What do you think about offering a free demo vs not offering it? I'm not exactly sure why some games offer demos and some don't, if you look at a lot of Xbox/PS3/PC games there isn't much of a relationship between a game's cost/scale and whether they decide to offer a demo or not.

I think it might be better to offer a demo while the game is still relatively unknown and is still getting off the ground, and then pulling it later. But at the same time I know some other indie games like Minecraft don't (really) have demos and people buy them based on word of mouth and Youtube gameplay vids. And if a user has already bought it, they're more likely to play it more since they already paid for it as opposed to giving up after a couple of minutes because it's too hard or something ... which then leads to better word of mouth advertising. Yet with a demo, I'll be able to attract buyers that probably wouldn't have bought it if there weren't a demo (assuming it's a quality game, which it is).

What do you think?

Is it a game that looks cool to watch other people play or is it a game you have to actually play to really appreciate it.

Example would be some MMOs. Can you honestly go through watching someone hack and slash some monster to gain a level and be urged to buy it? Probably not. But if you play it, it's like you achieved something.
 
What do you think about offering a free demo vs not offering it? I'm not exactly sure why some games offer demos and some don't, if you look at a lot of Xbox/PS3/PC games there isn't much of a relationship between a game's cost/scale and whether they decide to offer a demo or not.

I think it might be better to offer a demo while the game is still relatively unknown and is still getting off the ground, and then pulling it later. But at the same time I know some other indie games like Minecraft don't (really) have demos and people buy them based on word of mouth and Youtube gameplay vids. And if a user has already bought it, they're more likely to play it more since they already paid for it as opposed to giving up after a couple of minutes because it's too hard or something ... which then leads to better word of mouth advertising.
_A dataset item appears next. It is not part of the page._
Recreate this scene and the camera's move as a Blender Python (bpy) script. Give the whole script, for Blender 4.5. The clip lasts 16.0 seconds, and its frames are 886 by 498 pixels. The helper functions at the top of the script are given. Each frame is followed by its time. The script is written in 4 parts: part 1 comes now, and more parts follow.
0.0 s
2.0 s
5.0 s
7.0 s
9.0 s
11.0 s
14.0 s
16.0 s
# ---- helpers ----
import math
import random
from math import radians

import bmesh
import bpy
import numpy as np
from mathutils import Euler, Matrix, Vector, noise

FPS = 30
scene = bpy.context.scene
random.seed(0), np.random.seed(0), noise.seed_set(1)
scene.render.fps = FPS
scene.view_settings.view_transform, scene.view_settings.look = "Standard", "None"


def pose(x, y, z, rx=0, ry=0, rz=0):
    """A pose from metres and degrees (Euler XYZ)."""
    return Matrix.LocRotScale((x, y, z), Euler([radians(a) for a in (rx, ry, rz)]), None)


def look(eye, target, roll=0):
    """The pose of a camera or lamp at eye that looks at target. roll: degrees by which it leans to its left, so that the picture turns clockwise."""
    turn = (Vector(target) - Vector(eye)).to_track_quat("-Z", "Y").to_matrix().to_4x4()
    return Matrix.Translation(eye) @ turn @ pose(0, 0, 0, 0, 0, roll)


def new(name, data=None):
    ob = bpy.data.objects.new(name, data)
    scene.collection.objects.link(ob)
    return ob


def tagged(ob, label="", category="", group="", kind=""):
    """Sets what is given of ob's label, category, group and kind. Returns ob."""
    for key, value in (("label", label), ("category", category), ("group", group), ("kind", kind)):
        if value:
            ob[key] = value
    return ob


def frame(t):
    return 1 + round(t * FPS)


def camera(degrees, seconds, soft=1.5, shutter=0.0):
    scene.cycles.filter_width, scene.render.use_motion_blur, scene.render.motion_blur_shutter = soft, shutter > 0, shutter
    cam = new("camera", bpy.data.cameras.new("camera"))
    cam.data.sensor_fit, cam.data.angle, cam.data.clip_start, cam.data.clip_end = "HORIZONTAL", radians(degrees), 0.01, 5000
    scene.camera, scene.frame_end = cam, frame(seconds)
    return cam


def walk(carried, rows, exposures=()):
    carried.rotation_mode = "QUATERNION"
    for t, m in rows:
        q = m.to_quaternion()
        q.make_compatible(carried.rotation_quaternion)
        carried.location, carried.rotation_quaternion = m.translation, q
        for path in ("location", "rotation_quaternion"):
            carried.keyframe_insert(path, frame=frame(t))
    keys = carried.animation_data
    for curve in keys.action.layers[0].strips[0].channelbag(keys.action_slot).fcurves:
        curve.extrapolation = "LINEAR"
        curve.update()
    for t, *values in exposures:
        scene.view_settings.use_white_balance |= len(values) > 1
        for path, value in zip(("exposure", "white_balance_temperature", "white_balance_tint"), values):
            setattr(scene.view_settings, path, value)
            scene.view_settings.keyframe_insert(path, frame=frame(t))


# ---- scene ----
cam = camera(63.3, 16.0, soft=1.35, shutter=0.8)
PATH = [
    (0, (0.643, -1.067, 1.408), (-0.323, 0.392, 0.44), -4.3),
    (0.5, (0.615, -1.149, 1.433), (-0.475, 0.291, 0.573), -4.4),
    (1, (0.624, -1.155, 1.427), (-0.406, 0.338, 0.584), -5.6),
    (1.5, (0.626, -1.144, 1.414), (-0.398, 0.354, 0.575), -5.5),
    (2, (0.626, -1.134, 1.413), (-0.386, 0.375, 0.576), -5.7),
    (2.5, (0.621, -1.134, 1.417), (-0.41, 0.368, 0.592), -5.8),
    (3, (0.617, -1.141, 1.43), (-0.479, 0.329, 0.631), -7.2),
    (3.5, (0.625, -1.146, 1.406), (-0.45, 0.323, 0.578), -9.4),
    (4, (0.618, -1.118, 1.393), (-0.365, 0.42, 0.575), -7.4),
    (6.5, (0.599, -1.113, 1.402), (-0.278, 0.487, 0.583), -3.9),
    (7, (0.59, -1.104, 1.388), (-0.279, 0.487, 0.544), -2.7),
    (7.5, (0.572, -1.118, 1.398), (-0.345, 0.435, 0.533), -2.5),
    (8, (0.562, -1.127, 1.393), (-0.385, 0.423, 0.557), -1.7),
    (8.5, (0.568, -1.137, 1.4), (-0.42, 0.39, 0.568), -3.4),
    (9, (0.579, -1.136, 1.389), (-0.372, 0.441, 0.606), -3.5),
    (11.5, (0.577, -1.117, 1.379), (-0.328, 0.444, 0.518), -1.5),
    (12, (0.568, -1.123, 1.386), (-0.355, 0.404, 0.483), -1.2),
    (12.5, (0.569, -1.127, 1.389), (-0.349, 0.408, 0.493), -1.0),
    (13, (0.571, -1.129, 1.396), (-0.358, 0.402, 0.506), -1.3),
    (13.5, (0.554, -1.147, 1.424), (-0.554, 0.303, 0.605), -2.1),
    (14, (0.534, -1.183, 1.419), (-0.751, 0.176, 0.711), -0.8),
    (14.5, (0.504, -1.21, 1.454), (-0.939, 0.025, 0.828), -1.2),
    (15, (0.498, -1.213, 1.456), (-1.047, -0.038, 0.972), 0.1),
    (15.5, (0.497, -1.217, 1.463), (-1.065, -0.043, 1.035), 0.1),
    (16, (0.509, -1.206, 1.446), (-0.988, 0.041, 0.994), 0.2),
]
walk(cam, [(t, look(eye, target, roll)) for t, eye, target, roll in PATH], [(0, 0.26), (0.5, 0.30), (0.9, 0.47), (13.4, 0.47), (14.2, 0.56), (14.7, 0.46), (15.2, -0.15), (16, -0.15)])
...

Yet with a demo, I'll be able to attract buyers that probably wouldn't have bought it if there weren't a demo (assuming it's a quality game, which it is).

What do you think?

Seriously dude, why try to GIVE AWAY your hard built game for free when you have all the advice you can handle in this thread?

Here are some of the main questions to which you have to have specific answers to:

Who is your target audience? (not just any dude that wants to have fun BUT males aged 32-40, that love shooters are married, etc. etc.)

Why should they buy your game?

Where does your target audience hang out?

Who are the influencers of your target audience?

Who are the 'gurus' etc. etc. they follow?

E.G.: If you want to target the above group, check out how much it is to sponsor part of the diggnation podcast or get Kevin Rose to say something funny by planting an easter egg with the diggnation logo into the game. Your target audience watches that show and a side benefit would be a bunch of stories on digg that could bring additional traffic.

Have FUN with it and enjoy the experience.

If you REALLY want to go down that road of giving your shit away free, make it shareware and give only the 1st level away.

You spend an incredible amount of time building a kick ass computer game. Now do yourself justice and do your homework...

Then market the hell out of it.... If nothing else, put the letters 'Acai' in the game title, contact a good network and offer a great commission for your Acai game. Then the folks on this board can market the shit of this and make some coin... (Provided the game is worth a damn..)
 
Is it a game that looks cool to watch other people play or is it a game you have to actually play to really appreciate it.

Example would be some MMOs. Can you honestly go through watching someone hack and slash some monster to gain a level and be urged to buy it? Probably not. But if you play it, it's like you achieved something.

It's an action game and it looks really good in videos. At the same time, I'm trying to decide if offering a short playable demo would result in more sales long-term or not. Personally I only buy games if I'm completely sold on them or a lot of my friends recommend them - if I think it looks cool but I'm still on the fence, I just won't buy it.

Here are some of the main questions to which you have to have specific answers to:

Who is your target audience? (not just any dude that wants to have fun BUT males aged 32-40, that love shooters are married, etc. etc.)
Why should they buy your game?
Where does your target audience hang out?
Who are the influencers of your target audience?
Who are the 'gurus' etc. etc. they follow?

If you REALLY want to go down that road of giving your shit away free, make it shareware and give only the 1st level away.

Don't worry, I've had all those things answered for awhile. I have a solid marketing plan and to top it off I have a couple of buddies in Machinima who are gonna post a ton of gameplay videos of it. If I do offer a demo, I'd probably let people try the entire thing with no restrictions but it would cut them off after a specified time period. I tested something like that and it's easy enough to implement and to disallow account switching from the same IP. So people try it, their free time runs out, they like it, they buy it. Or I could scrap the demo period altogether and just expect the marketing and the gameplay vids to be enough to incite the same number of sales. That's 2 good options, I'm trying to figure out which one would be better and how existing games decide whether to offer demos or not.

Basically the pros are:
- Demo: People who weren't completely sold on the marketing/vids get a chance to try it, realize they like it, and buy it. But you lose some people who may think it's too hard, or they just don't like it.
- No demo: Eliminates people who would try the demo and think it's too hard and quit without buying it. But you lose the people who would have bought it after trying the demo and liking it.

Honestly I think it's a fucking amazing game and almost everyone I've invited to test it so far has loved it. That being said, there have been maybe 20% of people who tried it once or twice and thought it was too hard, and never played it again. Those are the people I would lose if I offered a demo - but I might also lose some of the 80% who loved it if I DIDN'T offer a demo and they never had a chance to try it. When I first bought Minecraft I played it a couple times and didn't like it that much, then a few days later I was like "fuck, I already paid for it, I might as well play it," and that was the time I hooked and became addicted to it and started recommending it to everyone.
 
I'd say it depends on how much game you have. Unless you ave a very simply game, where a demo can actually be its own game. a demo can only help you make more sales (as long as it plays like it looks in advertising).

If you have enough game where you can afford to give a small bit of it out, I would definitely do it.